The hairy gown, and mossy cell,
Where I may sit and rightly spell
Of every star that heaven doth show,
And every herb that sips the dew.

Milton's aspirations for the peaceful hermitage have been shared by many others. Even the genial and social Sir Walter Scott had imagined for himself a lonely cell by St. Mary's Lake near the " bonny holms of Yarrow." And Wordsworth himself would have been no bad tenant for the hermitage on St. Herbert's Isle, in Derwentwater, that St. Cuthbert had once visited, who himself loved so dearly a solitary life.

In the "Black Dwarf," too, Scott has pictured that morbid sense of physical imperfections which leads so many to a life of practical seclusion. On the other hand, in the jolly hermit of "Ivanhoe" he brings the hermitage pleasantly into connection with vert and venison, and the jolly companions of the merry greenwood.

The genuine mediaeval hermitage was more often found in the city than in the forest. Victor Hugo gives us a description of one in the heart of Paris, the cell of Madame Roland, of Roland's Tower, who, for grief at the death of her father in the crusade, shut herself up for the rest of her life. "And here for twenty years the desolate damsel awaited death as in a living tomb, sleeping on a bed of ashes without even a stone for a pillow, clothed in a dirty sack, and subsisting on the charity of passers-by." Could it have been that our Lucas had read the famous romance of Victor Hugo, and had modelled himself after Madame Roland?

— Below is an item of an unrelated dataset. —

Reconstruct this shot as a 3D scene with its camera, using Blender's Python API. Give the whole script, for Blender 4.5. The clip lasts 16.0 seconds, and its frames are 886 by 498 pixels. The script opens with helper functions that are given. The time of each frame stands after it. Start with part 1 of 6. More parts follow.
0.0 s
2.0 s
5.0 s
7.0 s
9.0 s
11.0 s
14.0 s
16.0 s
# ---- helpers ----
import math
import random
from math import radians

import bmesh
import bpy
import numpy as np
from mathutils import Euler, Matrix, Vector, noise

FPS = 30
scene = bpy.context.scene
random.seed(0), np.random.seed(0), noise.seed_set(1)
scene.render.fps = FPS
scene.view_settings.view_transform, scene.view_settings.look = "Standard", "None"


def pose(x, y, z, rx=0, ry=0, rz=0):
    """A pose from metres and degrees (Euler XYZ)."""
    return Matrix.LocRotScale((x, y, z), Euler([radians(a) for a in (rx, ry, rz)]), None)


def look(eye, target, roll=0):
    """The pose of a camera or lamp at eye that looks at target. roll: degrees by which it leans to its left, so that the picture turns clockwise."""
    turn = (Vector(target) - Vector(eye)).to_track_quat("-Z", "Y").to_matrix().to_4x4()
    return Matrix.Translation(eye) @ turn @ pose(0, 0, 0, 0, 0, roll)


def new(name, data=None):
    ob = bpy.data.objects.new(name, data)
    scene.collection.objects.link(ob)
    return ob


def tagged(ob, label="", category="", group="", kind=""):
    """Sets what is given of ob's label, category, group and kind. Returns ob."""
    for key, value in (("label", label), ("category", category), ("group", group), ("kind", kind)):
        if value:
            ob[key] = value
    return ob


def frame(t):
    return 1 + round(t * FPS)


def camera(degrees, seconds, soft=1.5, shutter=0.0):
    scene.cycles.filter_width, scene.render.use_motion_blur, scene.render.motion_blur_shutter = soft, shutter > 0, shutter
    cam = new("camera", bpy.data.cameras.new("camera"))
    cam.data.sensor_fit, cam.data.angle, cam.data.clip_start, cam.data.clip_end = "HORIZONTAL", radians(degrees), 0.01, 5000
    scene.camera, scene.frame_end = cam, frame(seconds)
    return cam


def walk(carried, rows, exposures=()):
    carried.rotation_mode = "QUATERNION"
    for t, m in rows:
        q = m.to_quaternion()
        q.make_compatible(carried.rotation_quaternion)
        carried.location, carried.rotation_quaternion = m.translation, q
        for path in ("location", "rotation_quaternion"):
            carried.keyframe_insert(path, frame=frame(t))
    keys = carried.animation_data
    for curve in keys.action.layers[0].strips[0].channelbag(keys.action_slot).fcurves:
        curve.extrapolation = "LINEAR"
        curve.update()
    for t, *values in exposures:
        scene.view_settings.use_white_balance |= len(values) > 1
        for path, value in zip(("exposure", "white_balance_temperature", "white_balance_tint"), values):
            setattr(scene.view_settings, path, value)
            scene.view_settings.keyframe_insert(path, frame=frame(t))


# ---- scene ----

Hugo pictures another Parisian anchorite, "who during thirty years chanted the seven Psalms of penitence from a heap of straw at the bottom of a cistern, and even more loudly than ever at night; and to this day you may think to hear his voice as you enter the Rue du Puits-qui-parle." This kind of hermitage, by the way, can be paralleled in England, for at Royston there is a hermitage cut out of the chalk thirty or forty feet below the surface, accessible only by a narrow shaft, so that the voice of the penitent would literally cry from the depths.

There were hermitages, too, attached to most of the principal churches. St. Paul's had one, if not more, and doubtless the Abbey too. A cell attached to the Church of St. John's at Chester was reputed to have sheltered the unfortunate Harold, who, according to this tradition, recovered from his wounds, and lived as a humble anchorite for many years of the Conqueror's reign.

A still earlier legend is of Guy of Warwick, who. returning as a palmer from the Holy Land, assumed the hermit's frock, and lived for years all unknown in a lonely cell adjoining the gate of his own castle. Here he lived on alms daily supplied to him as one of a company of thirteen poor men -- a medieval thirteen club -- at the hands of his faithful wife, who regularly entreated their prayers for the safe return of her dear lord. The dour old Guy remained unmoved, and it was only in his last moments that he revealed himself by sending to his wife the ring she had exchanged with him at her bridal.

Then there is the ballad of the Hermit of Warkworth, in which the hermit is represented as sheltering young Percy, Hotspur's son, who, disguised as a shepherd, has won the heart of a noble damsel to whom the hermit presently unites him. And this is the true role of the hermit in romance, as witness Friar Laurence in " Romeo and Juliet," whereas Goldsmith in doubling the parts of hermit and lover, as in Edwin and Angelina, suggests a hermitage "a deux" which, however pleasing, seems to contravene the rules of the game.

As for the hermit in his religious aspect, we shall find him of most respectable antiquity. In the early centuries of our era the Thebaid of Egypt was almost crowded with them, and women as well as men embraced a life of seclusion, which was not, however, without its social features. So that to be quite alone one had to climb to the top of an obelisk or pillar like the famous Stylites. Saint Anthony, too, was one of the hermits of the Thebaid who found the company to be met with rather oppressive. But the tradition of this mode of life seems to have been handed down to the Celtic Church, and its religious settlements seem to have been rather clusters of anchorites than monasteries of the more regular pattern.

But, indeed, the hermit belongs to all the religions of the world. He is in full swarm among the disciples of Buddha. The Brahmana consider the ascetic life as the final and necessary stage of existence; the Mohammedans have their solitary dervishes. And where there is no particular religions sanction for the life, people take to it of their own accord. All of which only shows that in the general current of social and gregarious life, there are numerous eddies and backwaters, which draw insensibly towards solitude and seclusion.